▸ Required work: Leaving out the pictures, retype all the material exactly.

▸ Provided data:
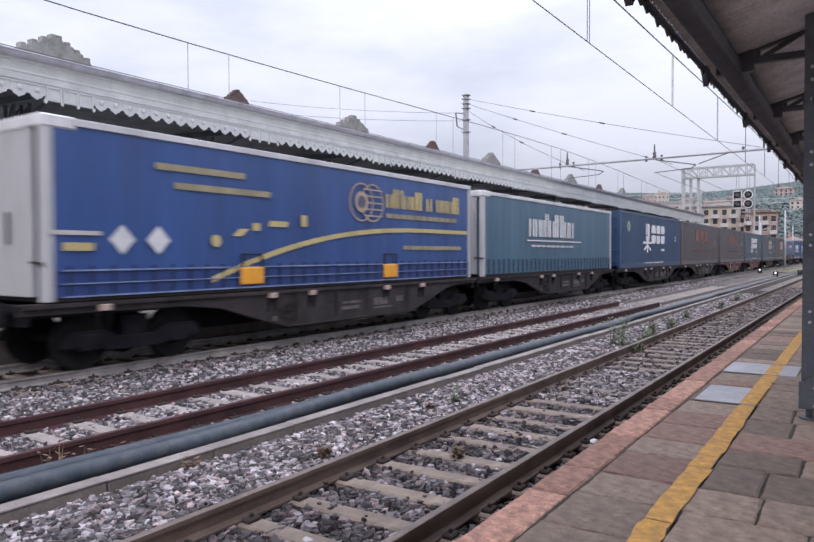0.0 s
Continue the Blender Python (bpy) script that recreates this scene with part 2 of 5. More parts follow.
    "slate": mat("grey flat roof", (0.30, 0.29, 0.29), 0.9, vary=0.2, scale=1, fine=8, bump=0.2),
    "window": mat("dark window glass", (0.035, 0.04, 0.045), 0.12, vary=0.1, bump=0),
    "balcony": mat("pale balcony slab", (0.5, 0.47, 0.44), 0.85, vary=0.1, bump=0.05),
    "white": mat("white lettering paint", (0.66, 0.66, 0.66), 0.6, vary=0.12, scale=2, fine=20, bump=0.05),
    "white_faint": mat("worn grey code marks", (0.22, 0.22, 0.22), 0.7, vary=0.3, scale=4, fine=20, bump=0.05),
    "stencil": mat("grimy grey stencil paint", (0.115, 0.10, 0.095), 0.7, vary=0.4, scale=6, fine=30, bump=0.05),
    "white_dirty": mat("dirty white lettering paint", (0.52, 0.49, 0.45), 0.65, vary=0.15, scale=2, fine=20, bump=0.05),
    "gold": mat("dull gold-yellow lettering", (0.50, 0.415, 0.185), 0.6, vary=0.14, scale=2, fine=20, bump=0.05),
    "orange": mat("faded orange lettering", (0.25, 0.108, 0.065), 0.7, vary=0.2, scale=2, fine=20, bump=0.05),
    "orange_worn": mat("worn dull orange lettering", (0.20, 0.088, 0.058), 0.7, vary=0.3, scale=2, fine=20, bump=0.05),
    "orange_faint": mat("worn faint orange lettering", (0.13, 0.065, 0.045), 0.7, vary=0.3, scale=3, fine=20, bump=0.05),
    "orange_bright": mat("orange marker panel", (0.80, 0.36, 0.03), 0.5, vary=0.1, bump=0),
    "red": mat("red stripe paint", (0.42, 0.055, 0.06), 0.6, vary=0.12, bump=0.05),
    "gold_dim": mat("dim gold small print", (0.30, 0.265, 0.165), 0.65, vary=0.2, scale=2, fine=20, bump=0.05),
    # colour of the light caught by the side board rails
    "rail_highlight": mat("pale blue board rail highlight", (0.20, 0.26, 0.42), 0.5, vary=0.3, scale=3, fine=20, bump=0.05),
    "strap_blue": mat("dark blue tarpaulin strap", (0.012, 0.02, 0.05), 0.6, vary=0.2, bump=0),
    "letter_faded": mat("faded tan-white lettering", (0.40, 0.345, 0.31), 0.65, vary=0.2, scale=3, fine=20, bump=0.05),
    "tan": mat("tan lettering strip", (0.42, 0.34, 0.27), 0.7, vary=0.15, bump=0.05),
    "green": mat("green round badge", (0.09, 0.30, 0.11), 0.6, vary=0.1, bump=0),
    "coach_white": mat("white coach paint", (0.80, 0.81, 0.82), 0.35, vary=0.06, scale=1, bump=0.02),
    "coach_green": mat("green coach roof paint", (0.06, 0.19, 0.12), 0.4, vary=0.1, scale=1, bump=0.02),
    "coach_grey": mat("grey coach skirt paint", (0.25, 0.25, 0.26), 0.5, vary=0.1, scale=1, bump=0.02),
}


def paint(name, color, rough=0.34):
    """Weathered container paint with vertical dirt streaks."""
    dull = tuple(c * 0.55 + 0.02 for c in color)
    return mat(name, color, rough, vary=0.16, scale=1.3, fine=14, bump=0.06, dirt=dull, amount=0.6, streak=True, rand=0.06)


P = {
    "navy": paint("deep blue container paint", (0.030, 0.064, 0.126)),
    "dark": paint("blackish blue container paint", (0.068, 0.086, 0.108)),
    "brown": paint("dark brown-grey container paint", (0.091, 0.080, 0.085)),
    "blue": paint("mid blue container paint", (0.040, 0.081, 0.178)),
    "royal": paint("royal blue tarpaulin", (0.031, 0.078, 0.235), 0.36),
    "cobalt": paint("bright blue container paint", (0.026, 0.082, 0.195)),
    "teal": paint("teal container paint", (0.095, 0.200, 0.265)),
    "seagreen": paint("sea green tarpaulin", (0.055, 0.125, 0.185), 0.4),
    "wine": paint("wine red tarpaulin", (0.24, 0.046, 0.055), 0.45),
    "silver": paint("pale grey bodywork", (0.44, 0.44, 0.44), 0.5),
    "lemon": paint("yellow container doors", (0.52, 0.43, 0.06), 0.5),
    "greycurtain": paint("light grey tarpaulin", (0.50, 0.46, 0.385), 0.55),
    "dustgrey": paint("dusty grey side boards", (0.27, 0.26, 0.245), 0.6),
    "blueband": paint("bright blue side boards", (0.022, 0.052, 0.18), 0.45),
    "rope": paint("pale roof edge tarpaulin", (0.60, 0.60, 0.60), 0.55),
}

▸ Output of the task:
0.0 s
Continue the Blender Python (bpy) script that recreates this scene with part 2 of 5. More parts follow.
    "slate": mat("grey flat roof", (0.30, 0.29, 0.29), 0.9, vary=0.2, scale=1, fine=8, bump=0.2),
    "window": mat("dark window glass", (0.035, 0.04, 0.045), 0.12, vary=0.1, bump=0),
    "balcony": mat("pale balcony slab", (0.5, 0.47, 0.44), 0.85, vary=0.1, bump=0.05),
    "white": mat("white lettering paint", (0.66, 0.66, 0.66), 0.6, vary=0.12, scale=2, fine=20, bump=0.05),
    "white_faint": mat("worn grey code marks", (0.22, 0.22, 0.22), 0.7, vary=0.3, scale=4, fine=20, bump=0.05),
    "stencil": mat("grimy grey stencil paint", (0.115, 0.10, 0.095), 0.7, vary=0.4, scale=6, fine=30, bump=0.05),
    "white_dirty": mat("dirty white lettering paint", (0.52, 0.49, 0.45), 0.65, vary=0.15, scale=2, fine=20, bump=0.05),
    "gold": mat("dull gold-yellow lettering", (0.50, 0.415, 0.185), 0.6, vary=0.14, scale=2, fine=20, bump=0.05),
    "orange": mat("faded orange lettering", (0.25, 0.108, 0.065), 0.7, vary=0.2, scale=2, fine=20, bump=0.05),
    "orange_worn": mat("worn dull orange lettering", (0.20, 0.088, 0.058), 0.7, vary=0.3, scale=2, fine=20, bump=0.05),
    "orange_faint": mat("worn faint orange lettering", (0.13, 0.065, 0.045), 0.7, vary=0.3, scale=3, fine=20, bump=0.05),
    "orange_bright": mat("orange marker panel", (0.80, 0.36, 0.03), 0.5, vary=0.1, bump=0),
    "red": mat("red stripe paint", (0.42, 0.055, 0.06), 0.6, vary=0.12, bump=0.05),
    "gold_dim": mat("dim gold small print", (0.30, 0.265, 0.165), 0.65, vary=0.2, scale=2, fine=20, bump=0.05),
    # colour of the light caught by the side board rails
    "rail_highlight": mat("pale blue board rail highlight", (0.20, 0.26, 0.42), 0.5, vary=0.3, scale=3, fine=20, bump=0.05),
    "strap_blue": mat("dark blue tarpaulin strap", (0.012, 0.02, 0.05), 0.6, vary=0.2, bump=0),
    "letter_faded": mat("faded tan-white lettering", (0.40, 0.345, 0.31), 0.65, vary=0.2, scale=3, fine=20, bump=0.05),
    "tan": mat("tan lettering strip", (0.42, 0.34, 0.27), 0.7, vary=0.15, bump=0.05),
    "green": mat("green round badge", (0.09, 0.30, 0.11), 0.6, vary=0.1, bump=0),
    "coach_white": mat("white coach paint", (0.80, 0.81, 0.82), 0.35, vary=0.06, scale=1, bump=0.02),
    "coach_green": mat("green coach roof paint", (0.06, 0.19, 0.12), 0.4, vary=0.1, scale=1, bump=0.02),
    "coach_grey": mat("grey coach skirt paint", (0.25, 0.25, 0.26), 0.5, vary=0.1, scale=1, bump=0.02),
}


def paint(name, color, rough=0.34):
    """Weathered container paint with vertical dirt streaks."""
    dull = tuple(c * 0.55 + 0.02 for c in color)
    return mat(name, color, rough, vary=0.16, scale=1.3, fine=14, bump=0.06, dirt=dull, amount=0.6, streak=True, rand=0.06)


P = {
    "navy": paint("deep blue container paint", (0.030, 0.064, 0.126)),
    "dark": paint("blackish blue container paint", (0.068, 0.086, 0.108)),
    "brown": paint("dark brown-grey container paint", (0.091, 0.080, 0.085)),
    "blue": paint("mid blue container paint", (0.040, 0.081, 0.178)),
    "royal": paint("royal blue tarpaulin", (0.031, 0.078, 0.235), 0.36),
    "cobalt": paint("bright blue container paint", (0.026, 0.082, 0.195)),
    "teal": paint("teal container paint", (0.095, 0.200, 0.265)),
    "seagreen": paint("sea green tarpaulin", (0.055, 0.125, 0.185), 0.4),
    "wine": paint("wine red tarpaulin", (0.24, 0.046, 0.055), 0.45),
    "silver": paint("pale grey bodywork", (0.44, 0.44, 0.44), 0.5),
    "lemon": paint("yellow container doors", (0.52, 0.43, 0.06), 0.5),
    "greycurtain": paint("light grey tarpaulin", (0.50, 0.46, 0.385), 0.55),
    "dustgrey": paint("dusty grey side boards", (0.27, 0.26, 0.245), 0.6),
    "blueband": paint("bright blue side boards", (0.022, 0.052, 0.18), 0.45),
    "rope": paint("pale roof edge tarpaulin", (0.60, 0.60, 0.60), 0.55),
}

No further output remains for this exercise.